I doubt that making the "notch" ADA compliant would fly. What does it say to disabled members of our community (and what does it say about us) that they don't deserve access to the full library? Or that they shouldn't have the pleasure of searching the stacks on their own if that's what they choose? The new library plan offers that option to all library patrons, not just those of us who are lucky enough to be able to get around without assistance.

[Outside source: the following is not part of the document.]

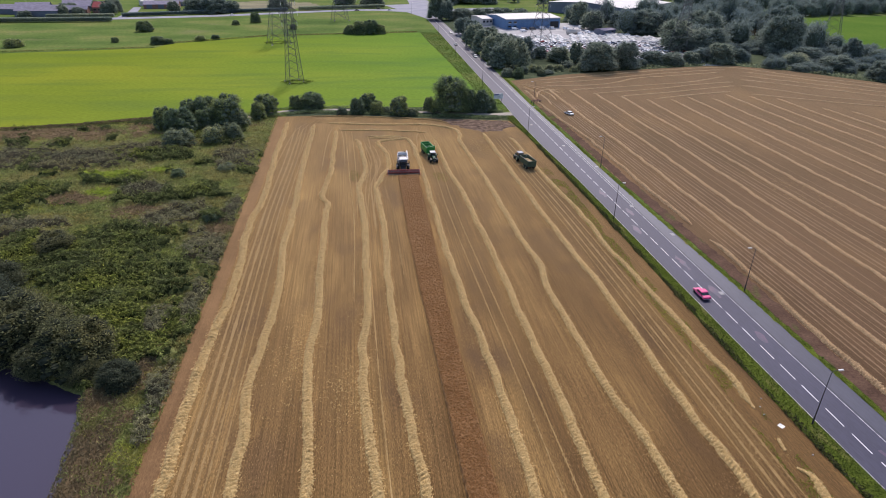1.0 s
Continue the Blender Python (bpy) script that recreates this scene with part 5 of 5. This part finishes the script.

Also, one commenter (perhaps it's you?) keeps referring to the Mtown library as the standard we should be aiming for here in Ames. It might be an interesting exercise to compare the 2010 annual reports for each library. For example, with a 2010 population of 27,552, Mtown had a circulation of 327,106 items. Ames, with slightly more than twice the Mtown population (58,965), had a circulation of 1,431,023 items—over a million more items. Statistics for meeting use, library programs and attendance, and so on are equally out of balance when compared relative to population sizes. APL is a heavily, heavily used facility. Even assuming that the 1984 addition was a gold standard of the time, the kind of use the current building and collection receive deserves at least some consideration in our decision whether or not to support the expansion.


What are public funds for if not for something like this? I mean, this is the definition of the greater good. And also one of the primary images that a city portrays to outsiders. If the city library isn't worth our investment, what is?